What is wanted is an exact restatement of the lines from the one with "import bmesh" through the one with "for t, m in", both included, and of no other lines.

** Begin DATA **

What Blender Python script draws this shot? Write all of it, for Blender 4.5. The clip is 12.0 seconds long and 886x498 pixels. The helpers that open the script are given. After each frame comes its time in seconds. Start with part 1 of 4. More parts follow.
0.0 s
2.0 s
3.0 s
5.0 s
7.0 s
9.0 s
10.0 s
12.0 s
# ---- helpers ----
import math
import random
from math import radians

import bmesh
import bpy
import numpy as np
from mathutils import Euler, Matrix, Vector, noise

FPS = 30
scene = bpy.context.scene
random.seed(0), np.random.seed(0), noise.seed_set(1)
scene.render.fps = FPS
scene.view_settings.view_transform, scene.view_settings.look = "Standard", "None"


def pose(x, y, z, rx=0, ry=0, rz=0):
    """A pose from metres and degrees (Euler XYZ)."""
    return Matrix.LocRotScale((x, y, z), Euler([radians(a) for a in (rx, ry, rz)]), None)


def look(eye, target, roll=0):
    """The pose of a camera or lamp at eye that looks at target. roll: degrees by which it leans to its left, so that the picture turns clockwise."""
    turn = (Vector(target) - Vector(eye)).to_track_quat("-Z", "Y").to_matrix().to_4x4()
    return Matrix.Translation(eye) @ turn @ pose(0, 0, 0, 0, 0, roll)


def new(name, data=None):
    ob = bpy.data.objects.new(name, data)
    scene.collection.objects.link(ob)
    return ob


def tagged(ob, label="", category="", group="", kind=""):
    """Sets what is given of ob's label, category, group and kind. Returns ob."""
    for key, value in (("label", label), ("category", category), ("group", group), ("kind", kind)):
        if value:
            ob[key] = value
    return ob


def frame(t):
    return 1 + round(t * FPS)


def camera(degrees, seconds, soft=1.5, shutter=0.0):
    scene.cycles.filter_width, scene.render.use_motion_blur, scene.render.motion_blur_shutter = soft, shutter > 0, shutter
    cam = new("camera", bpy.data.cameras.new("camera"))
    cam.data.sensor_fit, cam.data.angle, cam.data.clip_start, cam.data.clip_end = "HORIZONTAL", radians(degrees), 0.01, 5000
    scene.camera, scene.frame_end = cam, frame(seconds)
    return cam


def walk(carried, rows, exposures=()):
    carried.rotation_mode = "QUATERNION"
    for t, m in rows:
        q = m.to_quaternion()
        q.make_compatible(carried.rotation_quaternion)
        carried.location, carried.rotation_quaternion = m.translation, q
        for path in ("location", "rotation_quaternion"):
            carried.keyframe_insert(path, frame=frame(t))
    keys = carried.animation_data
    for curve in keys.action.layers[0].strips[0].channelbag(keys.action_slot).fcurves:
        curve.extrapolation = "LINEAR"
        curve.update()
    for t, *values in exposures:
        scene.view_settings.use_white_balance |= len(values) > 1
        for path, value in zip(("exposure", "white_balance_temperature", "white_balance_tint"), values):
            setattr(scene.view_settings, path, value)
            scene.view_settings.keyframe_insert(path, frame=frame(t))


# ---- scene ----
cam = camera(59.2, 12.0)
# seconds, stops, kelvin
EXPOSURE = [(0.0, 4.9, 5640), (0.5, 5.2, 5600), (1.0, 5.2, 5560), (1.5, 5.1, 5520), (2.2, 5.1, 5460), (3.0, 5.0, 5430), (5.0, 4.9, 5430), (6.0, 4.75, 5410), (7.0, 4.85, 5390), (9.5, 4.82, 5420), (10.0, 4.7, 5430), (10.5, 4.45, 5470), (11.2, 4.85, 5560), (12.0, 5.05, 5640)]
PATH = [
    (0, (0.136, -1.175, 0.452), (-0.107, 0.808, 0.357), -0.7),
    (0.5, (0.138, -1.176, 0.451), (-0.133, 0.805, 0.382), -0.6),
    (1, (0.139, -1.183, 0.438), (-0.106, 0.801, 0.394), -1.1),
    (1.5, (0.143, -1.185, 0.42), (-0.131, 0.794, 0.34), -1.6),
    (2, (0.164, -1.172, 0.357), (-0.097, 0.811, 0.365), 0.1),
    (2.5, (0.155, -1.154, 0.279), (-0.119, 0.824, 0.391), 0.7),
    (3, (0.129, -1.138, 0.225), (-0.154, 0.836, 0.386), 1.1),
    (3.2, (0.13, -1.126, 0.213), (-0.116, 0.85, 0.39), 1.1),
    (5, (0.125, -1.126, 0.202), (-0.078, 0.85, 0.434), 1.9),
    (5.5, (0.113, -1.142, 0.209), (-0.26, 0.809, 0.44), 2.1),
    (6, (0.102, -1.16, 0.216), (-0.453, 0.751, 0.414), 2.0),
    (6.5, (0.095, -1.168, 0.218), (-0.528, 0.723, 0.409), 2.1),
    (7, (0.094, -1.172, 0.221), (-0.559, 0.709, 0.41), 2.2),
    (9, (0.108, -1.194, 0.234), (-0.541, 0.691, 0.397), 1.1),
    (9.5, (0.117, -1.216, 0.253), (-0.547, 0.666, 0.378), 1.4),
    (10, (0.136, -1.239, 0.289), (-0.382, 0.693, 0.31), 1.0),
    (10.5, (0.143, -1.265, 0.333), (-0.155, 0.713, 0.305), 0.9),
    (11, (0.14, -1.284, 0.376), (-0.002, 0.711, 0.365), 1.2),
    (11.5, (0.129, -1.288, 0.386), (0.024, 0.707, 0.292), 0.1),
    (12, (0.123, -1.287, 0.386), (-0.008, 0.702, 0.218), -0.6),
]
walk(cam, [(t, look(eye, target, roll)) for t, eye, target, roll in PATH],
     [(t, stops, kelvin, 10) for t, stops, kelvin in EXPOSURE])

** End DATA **

THE SOLUTION:
import bmesh
import bpy
import numpy as np
from mathutils import Euler, Matrix, Vector, noise

FPS = 30
scene = bpy.context.scene
random.seed(0), np.random.seed(0), noise.seed_set(1)
scene.render.fps = FPS
scene.view_settings.view_transform, scene.view_settings.look = "Standard", "None"


def pose(x, y, z, rx=0, ry=0, rz=0):
    """A pose from metres and degrees (Euler XYZ)."""
    return Matrix.LocRotScale((x, y, z), Euler([radians(a) for a in (rx, ry, rz)]), None)


def look(eye, target, roll=0):
    """The pose of a camera or lamp at eye that looks at target. roll: degrees by which it leans to its left, so that the picture turns clockwise."""
    turn = (Vector(target) - Vector(eye)).to_track_quat("-Z", "Y").to_matrix().to_4x4()
    return Matrix.Translation(eye) @ turn @ pose(0, 0, 0, 0, 0, roll)


def new(name, data=None):
    ob = bpy.data.objects.new(name, data)
    scene.collection.objects.link(ob)
    return ob


def tagged(ob, label="", category="", group="", kind=""):
    """Sets what is given of ob's label, category, group and kind. Returns ob."""
    for key, value in (("label", label), ("category", category), ("group", group), ("kind", kind)):
        if value:
            ob[key] = value
    return ob


def frame(t):
    return 1 + round(t * FPS)


def camera(degrees, seconds, soft=1.5, shutter=0.0):
    scene.cycles.filter_width, scene.render.use_motion_blur, scene.render.motion_blur_shutter = soft, shutter > 0, shutter
    cam = new("camera", bpy.data.cameras.new("camera"))
    cam.data.sensor_fit, cam.data.angle, cam.data.clip_start, cam.data.clip_end = "HORIZONTAL", radians(degrees), 0.01, 5000
    scene.camera, scene.frame_end = cam, frame(seconds)
    return cam


def walk(carried, rows, exposures=()):
    carried.rotation_mode = "QUATERNION"
    for t, m in rows:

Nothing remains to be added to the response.